*DIRECTIONS FOR THIS TASK*: Could you copy every line from the material below in which "follow" appears?

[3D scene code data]
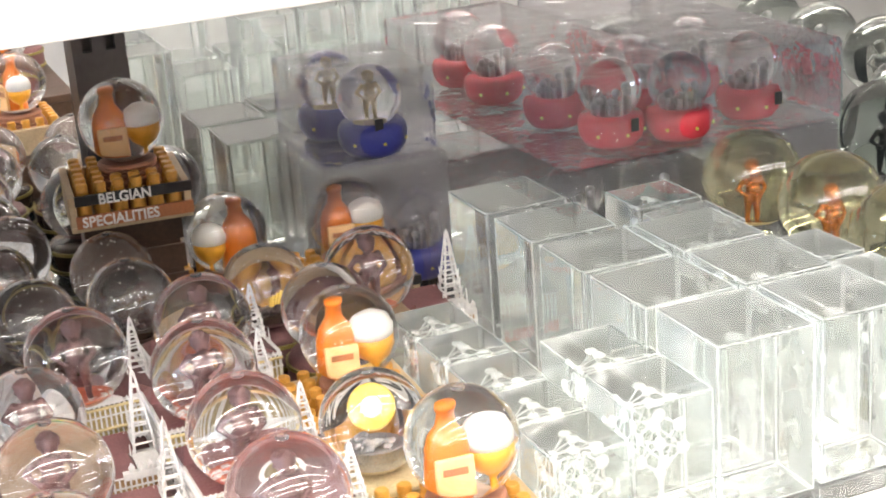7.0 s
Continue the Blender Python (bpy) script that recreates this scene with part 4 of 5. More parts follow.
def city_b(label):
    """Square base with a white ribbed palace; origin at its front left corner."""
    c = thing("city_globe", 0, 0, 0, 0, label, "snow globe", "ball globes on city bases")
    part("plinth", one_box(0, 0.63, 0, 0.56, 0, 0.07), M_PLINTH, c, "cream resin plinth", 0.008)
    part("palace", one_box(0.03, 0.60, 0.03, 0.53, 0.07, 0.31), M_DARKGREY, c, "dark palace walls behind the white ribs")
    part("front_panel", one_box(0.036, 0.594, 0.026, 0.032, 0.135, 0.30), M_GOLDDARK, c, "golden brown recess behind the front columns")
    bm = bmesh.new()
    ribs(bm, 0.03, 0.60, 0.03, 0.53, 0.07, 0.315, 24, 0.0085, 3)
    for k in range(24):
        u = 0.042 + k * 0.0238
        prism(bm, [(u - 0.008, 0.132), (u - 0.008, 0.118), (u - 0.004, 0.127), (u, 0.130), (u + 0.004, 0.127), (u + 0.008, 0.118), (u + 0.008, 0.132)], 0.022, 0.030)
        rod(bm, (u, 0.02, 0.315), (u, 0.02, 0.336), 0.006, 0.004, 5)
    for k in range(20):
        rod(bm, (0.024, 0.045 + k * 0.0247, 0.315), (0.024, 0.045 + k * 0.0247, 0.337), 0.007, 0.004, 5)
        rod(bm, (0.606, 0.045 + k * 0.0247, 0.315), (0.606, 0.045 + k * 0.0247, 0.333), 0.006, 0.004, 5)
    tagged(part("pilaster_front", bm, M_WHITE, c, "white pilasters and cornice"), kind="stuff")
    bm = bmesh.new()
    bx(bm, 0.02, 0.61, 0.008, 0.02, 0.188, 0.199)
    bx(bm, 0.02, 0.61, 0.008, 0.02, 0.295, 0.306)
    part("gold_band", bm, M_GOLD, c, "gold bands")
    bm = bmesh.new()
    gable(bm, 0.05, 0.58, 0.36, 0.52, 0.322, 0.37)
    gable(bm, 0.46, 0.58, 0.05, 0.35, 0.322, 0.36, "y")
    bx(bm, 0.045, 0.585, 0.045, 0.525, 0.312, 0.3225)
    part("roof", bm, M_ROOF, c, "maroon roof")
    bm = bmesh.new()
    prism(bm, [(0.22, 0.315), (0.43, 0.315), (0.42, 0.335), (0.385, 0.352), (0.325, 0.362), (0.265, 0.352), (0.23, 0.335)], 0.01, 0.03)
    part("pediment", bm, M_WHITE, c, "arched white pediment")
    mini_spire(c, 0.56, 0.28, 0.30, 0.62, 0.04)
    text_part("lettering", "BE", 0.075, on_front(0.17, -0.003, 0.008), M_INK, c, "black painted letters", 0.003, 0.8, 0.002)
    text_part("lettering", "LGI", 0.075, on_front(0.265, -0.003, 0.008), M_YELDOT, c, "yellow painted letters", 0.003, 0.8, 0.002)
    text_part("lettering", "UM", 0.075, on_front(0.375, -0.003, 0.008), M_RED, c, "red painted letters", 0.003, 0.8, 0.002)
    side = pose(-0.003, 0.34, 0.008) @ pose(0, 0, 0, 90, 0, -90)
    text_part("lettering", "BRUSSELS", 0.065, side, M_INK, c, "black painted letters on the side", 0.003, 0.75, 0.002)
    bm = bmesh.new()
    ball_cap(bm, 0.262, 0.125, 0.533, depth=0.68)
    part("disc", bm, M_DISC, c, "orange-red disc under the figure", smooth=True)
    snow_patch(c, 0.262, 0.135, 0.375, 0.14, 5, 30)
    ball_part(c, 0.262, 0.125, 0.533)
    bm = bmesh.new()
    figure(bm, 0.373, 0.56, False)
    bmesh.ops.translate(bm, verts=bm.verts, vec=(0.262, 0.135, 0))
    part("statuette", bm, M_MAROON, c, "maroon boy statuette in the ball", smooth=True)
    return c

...

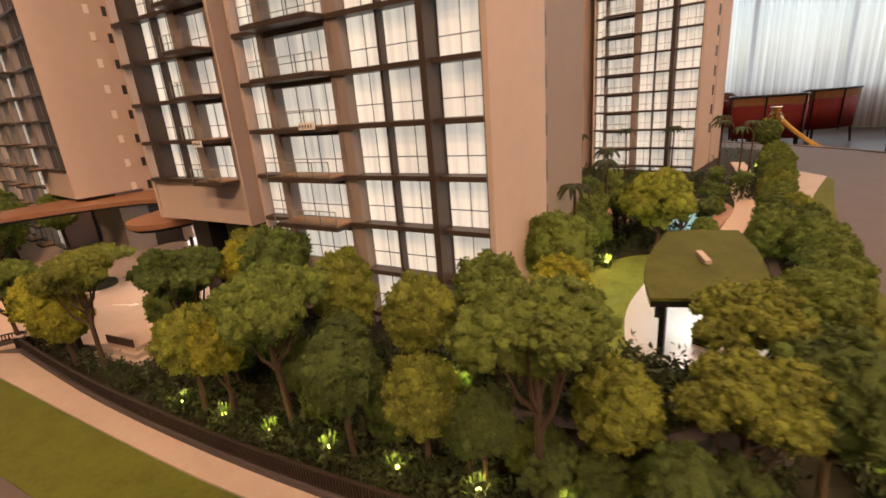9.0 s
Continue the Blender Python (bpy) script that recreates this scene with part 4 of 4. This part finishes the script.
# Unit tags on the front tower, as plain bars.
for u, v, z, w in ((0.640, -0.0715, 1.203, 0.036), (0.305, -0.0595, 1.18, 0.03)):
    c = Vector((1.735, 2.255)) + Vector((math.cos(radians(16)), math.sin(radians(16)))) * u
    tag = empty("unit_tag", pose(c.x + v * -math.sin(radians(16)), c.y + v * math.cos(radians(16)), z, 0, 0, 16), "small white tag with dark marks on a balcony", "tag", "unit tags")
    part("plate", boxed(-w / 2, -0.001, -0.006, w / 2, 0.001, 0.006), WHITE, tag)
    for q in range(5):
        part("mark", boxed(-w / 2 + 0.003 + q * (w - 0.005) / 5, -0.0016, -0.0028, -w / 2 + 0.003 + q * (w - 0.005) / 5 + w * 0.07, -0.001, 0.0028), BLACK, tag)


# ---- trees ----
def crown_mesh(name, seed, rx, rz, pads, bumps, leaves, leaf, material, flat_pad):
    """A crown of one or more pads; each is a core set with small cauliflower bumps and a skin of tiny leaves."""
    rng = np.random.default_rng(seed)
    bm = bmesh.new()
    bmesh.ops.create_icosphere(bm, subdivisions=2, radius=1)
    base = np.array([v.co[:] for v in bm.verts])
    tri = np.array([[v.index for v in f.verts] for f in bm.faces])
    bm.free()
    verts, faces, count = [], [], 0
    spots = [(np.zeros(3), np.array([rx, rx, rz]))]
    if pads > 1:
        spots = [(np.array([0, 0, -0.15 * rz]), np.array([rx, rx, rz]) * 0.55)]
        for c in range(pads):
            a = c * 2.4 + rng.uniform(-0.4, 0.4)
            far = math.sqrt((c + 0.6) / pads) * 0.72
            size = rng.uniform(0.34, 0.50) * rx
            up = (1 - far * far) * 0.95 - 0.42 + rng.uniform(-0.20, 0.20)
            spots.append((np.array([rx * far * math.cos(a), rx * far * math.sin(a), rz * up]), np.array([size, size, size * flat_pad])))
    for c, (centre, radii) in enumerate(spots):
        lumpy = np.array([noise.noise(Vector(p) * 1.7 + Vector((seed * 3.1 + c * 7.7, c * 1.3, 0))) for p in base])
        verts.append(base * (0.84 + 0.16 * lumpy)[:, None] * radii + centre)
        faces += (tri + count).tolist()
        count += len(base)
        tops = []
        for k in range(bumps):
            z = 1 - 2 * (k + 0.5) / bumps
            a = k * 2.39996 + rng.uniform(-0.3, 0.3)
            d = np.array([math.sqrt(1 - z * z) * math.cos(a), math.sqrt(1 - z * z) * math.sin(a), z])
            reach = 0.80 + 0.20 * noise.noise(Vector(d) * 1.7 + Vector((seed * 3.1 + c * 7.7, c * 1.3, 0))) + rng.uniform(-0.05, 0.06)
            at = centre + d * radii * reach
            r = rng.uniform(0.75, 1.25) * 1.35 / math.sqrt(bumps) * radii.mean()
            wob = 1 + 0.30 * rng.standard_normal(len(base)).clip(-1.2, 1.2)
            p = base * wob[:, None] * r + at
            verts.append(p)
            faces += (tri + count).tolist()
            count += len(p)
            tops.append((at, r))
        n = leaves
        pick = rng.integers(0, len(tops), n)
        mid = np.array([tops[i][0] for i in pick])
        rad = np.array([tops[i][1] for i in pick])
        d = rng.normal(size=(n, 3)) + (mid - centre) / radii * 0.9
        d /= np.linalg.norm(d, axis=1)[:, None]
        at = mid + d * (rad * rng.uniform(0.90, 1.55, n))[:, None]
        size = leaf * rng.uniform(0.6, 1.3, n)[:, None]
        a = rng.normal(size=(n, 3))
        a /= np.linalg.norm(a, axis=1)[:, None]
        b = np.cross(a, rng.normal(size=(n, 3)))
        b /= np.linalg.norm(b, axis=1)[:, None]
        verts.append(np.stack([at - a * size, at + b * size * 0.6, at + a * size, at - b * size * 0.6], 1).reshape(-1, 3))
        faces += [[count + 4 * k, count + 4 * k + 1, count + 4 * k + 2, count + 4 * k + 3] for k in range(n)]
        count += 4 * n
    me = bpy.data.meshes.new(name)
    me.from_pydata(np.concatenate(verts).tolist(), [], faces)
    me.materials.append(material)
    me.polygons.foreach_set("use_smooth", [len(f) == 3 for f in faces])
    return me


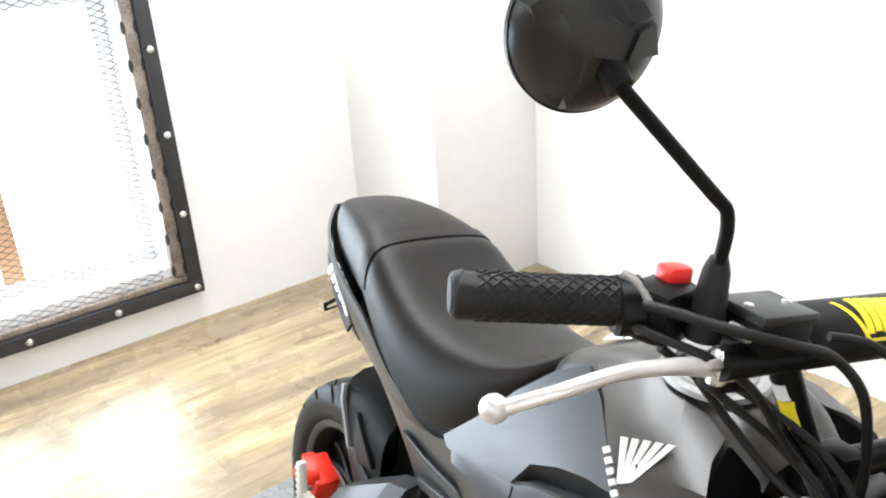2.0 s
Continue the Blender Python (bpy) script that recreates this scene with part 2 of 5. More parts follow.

*ANSWER TO THE EXERCISE*:
Continue the Blender Python (bpy) script that recreates this scene with part 4 of 5. More parts follow.
Continue the Blender Python (bpy) script that recreates this scene with part 2 of 5. More parts follow.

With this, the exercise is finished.